Abundant Living Vol. IX, Issue 35

“Blessed are the poor in spirit, for theirs is the kingdom of heaven.” – Matthew 5:3 

How much is enough?  Arguably, this may be one of the most relevant questions of our modern age in the Western world.  If we base our evidence on the excessive consumption we see around us there is no doubt about the extraordinary buying power that exists in our world today.  But is there a direct correlation between more and happier, and if so how much is enough?

Contrast that by examining happiness among the poor.  My own brief experiences of working with those we might consider the poorest of the poor, mostly in Central America, has offered me some insight about this question.  Specifically I remember Isabel, a Honduran woman who resided in a deeply impoverished barrio community just outside the city of Tegucigalpa.  For a week she and I worked side by side on a project and though we did not speak the same language we became fast friends.  During that week what amazed me about Isabel was that she and her companions were some of the happiest people I’ve ever met in spite of the fact they lived in conditions that are unimaginable for most of us.

Mother Teresa of Calcutta, perhaps the most renowned servant of the poor in our modern age, once noted of the Western world, “I have walked at night in your streets, I have entered your homes.  I have found in them more poverty than in India.”  What she was referring to was not economic poverty, but poverty of the soul.  So we ask ourselves, how much is enough?

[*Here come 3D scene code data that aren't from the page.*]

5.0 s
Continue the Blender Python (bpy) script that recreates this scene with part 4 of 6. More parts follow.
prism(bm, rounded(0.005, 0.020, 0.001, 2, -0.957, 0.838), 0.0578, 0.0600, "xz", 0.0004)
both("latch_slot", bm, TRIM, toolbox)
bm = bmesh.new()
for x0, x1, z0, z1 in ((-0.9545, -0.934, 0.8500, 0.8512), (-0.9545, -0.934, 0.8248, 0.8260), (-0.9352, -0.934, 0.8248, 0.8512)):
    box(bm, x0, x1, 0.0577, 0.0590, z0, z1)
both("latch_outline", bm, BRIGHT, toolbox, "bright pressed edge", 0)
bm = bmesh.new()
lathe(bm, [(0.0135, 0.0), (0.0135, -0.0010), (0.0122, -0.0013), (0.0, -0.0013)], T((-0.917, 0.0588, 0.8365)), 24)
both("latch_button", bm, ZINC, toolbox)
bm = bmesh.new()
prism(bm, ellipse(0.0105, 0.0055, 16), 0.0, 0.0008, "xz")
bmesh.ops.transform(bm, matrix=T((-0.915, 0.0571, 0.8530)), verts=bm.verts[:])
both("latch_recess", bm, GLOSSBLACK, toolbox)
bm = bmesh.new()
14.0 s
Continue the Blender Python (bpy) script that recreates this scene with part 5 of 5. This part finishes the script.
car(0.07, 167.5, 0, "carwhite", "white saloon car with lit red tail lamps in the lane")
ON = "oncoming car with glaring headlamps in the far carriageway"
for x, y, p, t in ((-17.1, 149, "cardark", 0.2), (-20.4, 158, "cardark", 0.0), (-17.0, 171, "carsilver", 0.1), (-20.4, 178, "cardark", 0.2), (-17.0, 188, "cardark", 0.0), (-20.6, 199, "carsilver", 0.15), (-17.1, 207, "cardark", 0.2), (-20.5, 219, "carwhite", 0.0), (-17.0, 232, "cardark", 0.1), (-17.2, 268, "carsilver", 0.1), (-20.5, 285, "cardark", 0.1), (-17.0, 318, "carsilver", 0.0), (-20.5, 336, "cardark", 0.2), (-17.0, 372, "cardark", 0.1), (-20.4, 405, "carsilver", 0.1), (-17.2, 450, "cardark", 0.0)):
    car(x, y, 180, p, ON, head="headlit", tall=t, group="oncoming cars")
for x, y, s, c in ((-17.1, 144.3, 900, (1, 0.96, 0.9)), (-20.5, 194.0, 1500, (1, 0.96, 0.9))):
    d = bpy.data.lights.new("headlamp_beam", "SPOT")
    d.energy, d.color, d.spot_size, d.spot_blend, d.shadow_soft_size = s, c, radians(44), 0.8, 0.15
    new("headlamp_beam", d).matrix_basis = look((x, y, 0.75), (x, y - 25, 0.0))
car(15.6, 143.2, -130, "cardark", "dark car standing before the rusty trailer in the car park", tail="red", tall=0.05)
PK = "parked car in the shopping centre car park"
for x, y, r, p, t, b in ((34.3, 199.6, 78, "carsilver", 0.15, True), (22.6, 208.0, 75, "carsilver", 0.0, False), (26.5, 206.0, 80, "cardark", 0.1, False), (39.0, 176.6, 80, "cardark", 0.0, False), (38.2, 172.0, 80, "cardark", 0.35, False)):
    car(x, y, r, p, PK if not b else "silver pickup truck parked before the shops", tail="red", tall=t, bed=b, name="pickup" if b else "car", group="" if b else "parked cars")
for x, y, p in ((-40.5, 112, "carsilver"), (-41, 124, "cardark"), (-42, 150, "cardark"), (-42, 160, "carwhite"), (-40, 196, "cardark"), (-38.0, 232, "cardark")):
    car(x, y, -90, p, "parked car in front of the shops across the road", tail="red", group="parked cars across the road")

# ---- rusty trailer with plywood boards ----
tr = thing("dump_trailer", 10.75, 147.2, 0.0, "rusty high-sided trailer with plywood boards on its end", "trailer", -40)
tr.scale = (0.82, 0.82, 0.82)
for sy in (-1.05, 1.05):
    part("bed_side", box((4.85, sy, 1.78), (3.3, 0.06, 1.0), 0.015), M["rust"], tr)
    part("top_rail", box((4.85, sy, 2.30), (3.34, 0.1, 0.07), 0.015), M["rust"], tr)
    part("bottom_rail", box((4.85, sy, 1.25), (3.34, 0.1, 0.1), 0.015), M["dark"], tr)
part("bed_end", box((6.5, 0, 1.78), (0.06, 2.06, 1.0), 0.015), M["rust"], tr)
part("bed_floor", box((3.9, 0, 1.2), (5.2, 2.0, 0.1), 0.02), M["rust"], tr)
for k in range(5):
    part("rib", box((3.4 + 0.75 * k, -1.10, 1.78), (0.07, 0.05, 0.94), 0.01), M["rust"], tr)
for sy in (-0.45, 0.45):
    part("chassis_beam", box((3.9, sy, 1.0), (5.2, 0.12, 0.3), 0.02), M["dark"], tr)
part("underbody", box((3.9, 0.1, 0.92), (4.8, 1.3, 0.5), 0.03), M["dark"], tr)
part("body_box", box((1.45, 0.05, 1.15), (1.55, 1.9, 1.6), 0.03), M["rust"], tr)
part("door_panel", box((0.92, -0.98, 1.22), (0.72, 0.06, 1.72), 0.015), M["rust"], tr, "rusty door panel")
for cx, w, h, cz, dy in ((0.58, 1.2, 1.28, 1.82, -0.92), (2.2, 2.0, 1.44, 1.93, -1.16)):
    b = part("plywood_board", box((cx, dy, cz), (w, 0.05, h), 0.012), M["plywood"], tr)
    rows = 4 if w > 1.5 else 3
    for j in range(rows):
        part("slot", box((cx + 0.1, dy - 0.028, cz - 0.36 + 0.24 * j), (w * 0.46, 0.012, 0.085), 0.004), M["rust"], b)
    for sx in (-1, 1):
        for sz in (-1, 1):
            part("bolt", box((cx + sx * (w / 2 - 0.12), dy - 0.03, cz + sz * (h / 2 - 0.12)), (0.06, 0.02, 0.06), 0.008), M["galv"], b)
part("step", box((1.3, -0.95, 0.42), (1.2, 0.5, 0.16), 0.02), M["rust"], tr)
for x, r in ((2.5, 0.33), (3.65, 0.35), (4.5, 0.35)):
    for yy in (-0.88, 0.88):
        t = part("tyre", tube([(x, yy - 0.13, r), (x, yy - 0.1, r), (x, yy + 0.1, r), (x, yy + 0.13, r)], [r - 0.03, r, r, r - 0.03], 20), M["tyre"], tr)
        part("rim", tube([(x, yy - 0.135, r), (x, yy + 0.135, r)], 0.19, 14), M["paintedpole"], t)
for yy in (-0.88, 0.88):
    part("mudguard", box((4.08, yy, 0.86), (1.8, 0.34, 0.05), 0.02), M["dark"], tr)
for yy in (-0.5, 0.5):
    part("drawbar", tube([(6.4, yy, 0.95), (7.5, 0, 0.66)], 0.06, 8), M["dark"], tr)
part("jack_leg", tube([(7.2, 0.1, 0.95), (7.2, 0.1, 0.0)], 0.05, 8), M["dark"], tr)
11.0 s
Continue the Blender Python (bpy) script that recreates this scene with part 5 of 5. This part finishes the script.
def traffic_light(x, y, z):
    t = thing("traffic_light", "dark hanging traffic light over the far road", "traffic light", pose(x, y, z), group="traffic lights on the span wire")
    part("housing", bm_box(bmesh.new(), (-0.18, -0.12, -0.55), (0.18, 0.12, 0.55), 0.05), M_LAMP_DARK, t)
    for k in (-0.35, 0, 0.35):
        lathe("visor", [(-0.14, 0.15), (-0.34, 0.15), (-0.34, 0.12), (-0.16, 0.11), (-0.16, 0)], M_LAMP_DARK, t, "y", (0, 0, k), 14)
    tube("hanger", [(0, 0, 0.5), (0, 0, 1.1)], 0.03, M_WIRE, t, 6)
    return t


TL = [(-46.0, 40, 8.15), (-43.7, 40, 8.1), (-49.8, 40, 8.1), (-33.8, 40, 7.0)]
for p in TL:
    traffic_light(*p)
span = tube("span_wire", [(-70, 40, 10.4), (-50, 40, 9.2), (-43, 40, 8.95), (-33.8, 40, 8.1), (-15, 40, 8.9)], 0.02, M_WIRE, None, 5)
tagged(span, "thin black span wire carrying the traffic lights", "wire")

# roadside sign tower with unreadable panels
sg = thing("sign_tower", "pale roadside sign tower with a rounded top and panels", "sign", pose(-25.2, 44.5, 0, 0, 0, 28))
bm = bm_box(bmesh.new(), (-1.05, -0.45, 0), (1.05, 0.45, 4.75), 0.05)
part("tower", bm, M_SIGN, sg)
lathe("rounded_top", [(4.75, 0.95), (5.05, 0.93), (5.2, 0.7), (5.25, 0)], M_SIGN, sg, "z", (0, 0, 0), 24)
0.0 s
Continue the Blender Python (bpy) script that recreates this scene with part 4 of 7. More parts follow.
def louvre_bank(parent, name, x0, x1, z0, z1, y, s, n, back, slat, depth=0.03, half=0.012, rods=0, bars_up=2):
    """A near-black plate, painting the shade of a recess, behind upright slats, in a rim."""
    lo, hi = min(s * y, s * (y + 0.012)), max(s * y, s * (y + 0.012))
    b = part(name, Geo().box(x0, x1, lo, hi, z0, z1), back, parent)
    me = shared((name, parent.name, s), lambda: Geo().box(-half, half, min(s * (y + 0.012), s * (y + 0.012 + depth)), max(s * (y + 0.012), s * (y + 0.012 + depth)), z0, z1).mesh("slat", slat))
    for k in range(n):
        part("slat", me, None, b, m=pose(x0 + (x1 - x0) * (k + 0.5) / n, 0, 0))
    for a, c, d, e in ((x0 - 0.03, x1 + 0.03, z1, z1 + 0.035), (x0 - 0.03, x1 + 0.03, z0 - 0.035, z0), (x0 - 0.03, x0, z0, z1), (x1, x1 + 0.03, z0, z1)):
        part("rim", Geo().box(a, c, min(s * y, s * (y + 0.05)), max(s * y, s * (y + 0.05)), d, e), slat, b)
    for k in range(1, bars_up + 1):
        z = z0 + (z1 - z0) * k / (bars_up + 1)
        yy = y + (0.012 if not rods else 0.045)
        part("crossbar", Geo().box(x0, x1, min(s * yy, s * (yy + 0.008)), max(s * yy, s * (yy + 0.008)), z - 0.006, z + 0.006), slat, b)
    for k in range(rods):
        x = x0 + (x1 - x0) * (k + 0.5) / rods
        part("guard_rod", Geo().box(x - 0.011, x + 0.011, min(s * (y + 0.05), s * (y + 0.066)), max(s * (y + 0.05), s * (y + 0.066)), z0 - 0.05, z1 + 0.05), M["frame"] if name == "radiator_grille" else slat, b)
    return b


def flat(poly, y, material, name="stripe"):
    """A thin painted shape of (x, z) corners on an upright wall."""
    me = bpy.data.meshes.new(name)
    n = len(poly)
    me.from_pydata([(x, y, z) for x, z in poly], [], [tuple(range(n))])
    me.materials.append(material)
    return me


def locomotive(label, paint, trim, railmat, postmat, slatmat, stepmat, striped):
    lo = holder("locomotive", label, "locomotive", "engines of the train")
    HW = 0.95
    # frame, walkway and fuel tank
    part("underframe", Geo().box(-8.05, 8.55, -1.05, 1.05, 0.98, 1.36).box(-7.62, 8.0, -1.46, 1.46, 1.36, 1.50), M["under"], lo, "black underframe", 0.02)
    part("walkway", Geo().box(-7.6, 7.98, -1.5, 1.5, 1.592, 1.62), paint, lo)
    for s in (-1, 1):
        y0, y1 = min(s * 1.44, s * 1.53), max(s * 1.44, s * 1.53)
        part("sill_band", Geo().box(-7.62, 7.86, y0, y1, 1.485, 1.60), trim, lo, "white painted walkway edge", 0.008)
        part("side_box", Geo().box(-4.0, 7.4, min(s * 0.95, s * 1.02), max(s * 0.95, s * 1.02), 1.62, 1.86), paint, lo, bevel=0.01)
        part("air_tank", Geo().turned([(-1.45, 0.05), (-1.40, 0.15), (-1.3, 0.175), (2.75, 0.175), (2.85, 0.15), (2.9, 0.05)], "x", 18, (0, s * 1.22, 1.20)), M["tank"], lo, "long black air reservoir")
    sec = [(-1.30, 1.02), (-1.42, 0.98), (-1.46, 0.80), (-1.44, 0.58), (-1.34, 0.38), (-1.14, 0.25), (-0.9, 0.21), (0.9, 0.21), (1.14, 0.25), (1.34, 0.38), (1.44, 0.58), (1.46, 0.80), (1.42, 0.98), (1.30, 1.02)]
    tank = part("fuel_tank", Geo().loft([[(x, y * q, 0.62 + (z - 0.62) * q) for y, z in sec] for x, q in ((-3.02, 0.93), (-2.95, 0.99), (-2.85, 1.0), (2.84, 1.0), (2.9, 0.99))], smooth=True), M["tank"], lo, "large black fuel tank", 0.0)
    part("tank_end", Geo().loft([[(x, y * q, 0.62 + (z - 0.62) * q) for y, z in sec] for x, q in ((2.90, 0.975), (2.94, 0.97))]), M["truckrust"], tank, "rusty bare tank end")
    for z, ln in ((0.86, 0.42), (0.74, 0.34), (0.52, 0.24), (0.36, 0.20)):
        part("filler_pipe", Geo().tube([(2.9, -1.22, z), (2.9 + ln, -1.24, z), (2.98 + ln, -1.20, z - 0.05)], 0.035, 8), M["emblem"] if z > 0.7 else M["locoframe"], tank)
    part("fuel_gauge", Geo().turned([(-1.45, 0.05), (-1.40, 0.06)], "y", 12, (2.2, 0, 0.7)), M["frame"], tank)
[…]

To live in a place where opportunities abound for financial success is a blessing and a privilege, but what are we to do with our abundance and how much is enough?  The greatest reward in my profession as a coach and consultant occurs when I see high achieving successful clients begin to transition their focus from success to significance, from money to meaning, and it always begins when they asked themselves the question, “how much is enough?”  Joy awaits those willing to give up their own rights to serve others.  “Blessed are the poor in spirit, for theirs is the kingdom of heaven.”